* _DATA SECTION_:

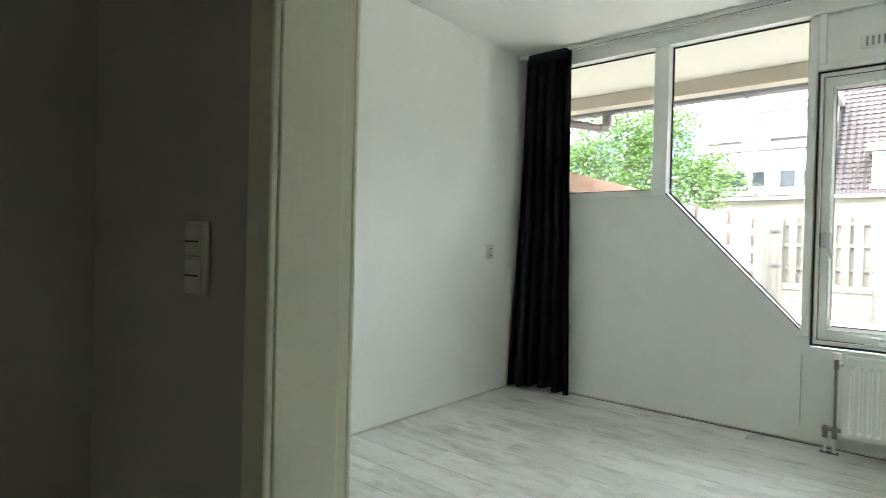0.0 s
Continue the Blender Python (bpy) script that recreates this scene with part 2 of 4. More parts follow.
* * *
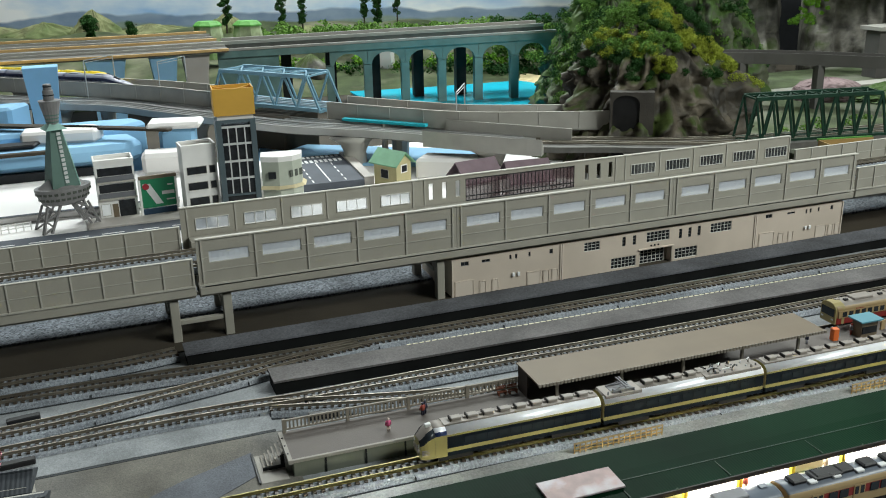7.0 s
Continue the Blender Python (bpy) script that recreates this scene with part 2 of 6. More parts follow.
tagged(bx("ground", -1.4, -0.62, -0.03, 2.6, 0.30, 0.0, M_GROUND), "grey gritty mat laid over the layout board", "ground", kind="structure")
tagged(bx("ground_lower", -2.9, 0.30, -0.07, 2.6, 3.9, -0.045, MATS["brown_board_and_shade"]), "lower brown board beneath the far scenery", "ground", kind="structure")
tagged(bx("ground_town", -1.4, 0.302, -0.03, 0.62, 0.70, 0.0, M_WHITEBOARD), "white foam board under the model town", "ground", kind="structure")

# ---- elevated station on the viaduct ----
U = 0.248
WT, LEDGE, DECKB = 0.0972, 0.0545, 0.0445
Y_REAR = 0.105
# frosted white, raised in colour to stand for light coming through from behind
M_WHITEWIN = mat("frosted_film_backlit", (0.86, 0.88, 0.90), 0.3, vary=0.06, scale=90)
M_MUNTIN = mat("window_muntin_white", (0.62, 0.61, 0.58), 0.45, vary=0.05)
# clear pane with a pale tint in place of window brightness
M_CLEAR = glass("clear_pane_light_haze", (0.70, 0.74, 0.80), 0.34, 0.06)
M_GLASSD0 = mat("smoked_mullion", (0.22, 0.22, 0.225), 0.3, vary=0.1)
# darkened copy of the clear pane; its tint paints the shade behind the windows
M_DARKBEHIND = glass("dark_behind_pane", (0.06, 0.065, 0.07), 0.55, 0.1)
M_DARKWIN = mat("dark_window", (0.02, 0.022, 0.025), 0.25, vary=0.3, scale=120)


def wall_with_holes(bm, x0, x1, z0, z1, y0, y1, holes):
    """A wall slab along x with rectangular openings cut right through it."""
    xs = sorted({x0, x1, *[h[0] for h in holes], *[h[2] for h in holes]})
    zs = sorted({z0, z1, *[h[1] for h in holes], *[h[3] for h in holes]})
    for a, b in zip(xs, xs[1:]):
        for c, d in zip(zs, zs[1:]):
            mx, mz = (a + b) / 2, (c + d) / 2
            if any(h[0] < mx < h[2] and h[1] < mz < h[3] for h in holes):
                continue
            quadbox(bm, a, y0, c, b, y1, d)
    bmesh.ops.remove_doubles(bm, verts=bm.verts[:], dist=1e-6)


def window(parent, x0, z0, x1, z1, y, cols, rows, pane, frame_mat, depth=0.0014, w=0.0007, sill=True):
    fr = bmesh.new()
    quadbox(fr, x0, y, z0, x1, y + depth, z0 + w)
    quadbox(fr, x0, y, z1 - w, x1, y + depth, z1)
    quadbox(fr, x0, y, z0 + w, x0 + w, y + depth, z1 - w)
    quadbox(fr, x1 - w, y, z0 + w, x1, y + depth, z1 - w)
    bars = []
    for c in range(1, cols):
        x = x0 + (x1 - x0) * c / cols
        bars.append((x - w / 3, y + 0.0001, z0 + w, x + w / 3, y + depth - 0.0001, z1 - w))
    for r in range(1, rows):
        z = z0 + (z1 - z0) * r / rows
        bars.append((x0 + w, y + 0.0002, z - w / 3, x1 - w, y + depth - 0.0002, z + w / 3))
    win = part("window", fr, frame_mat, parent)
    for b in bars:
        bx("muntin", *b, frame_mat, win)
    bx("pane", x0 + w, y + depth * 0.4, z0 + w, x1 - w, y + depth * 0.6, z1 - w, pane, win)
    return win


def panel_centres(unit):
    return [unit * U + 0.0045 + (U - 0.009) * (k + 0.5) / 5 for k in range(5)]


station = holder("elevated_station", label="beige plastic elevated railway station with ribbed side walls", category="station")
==
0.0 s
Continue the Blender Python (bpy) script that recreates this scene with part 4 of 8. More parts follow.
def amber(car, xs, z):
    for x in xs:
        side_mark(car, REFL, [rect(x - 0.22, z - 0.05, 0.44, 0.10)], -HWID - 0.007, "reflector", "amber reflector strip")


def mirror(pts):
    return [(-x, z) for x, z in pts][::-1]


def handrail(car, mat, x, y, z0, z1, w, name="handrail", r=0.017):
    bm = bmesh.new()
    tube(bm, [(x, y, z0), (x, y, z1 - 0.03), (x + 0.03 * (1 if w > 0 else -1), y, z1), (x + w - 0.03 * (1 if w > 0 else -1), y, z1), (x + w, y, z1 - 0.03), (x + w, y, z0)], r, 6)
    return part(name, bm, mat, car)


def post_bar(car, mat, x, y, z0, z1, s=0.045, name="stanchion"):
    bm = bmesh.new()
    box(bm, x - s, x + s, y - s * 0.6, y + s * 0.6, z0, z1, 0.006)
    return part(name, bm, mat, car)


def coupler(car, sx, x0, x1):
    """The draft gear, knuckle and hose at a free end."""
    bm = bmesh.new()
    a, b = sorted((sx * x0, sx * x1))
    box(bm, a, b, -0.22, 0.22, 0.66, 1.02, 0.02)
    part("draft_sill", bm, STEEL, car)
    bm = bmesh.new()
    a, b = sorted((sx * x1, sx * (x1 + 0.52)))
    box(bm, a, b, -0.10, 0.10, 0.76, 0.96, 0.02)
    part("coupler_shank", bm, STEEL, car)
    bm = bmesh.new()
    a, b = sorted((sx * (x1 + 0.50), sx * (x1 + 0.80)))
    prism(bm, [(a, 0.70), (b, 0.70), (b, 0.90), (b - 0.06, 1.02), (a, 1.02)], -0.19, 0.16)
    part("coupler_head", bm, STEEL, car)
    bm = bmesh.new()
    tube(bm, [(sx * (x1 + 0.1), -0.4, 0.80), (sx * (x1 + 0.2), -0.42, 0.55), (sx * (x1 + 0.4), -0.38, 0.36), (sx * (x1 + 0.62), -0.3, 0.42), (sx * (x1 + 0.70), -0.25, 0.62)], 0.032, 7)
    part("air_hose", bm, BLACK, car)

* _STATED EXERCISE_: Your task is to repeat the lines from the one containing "6. More parts follow." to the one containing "foam board under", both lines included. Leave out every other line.

* _OUTPUT_:
Continue the Blender Python (bpy) script that recreates this scene with part 2 of 6. More parts follow.
tagged(bx("ground", -1.4, -0.62, -0.03, 2.6, 0.30, 0.0, M_GROUND), "grey gritty mat laid over the layout board", "ground", kind="structure")
tagged(bx("ground_lower", -2.9, 0.30, -0.07, 2.6, 3.9, -0.045, MATS["brown_board_and_shade"]), "lower brown board beneath the far scenery", "ground", kind="structure")
tagged(bx("ground_town", -1.4, 0.302, -0.03, 0.62, 0.70, 0.0, M_WHITEBOARD), "white foam board under the model town", "ground", kind="structure")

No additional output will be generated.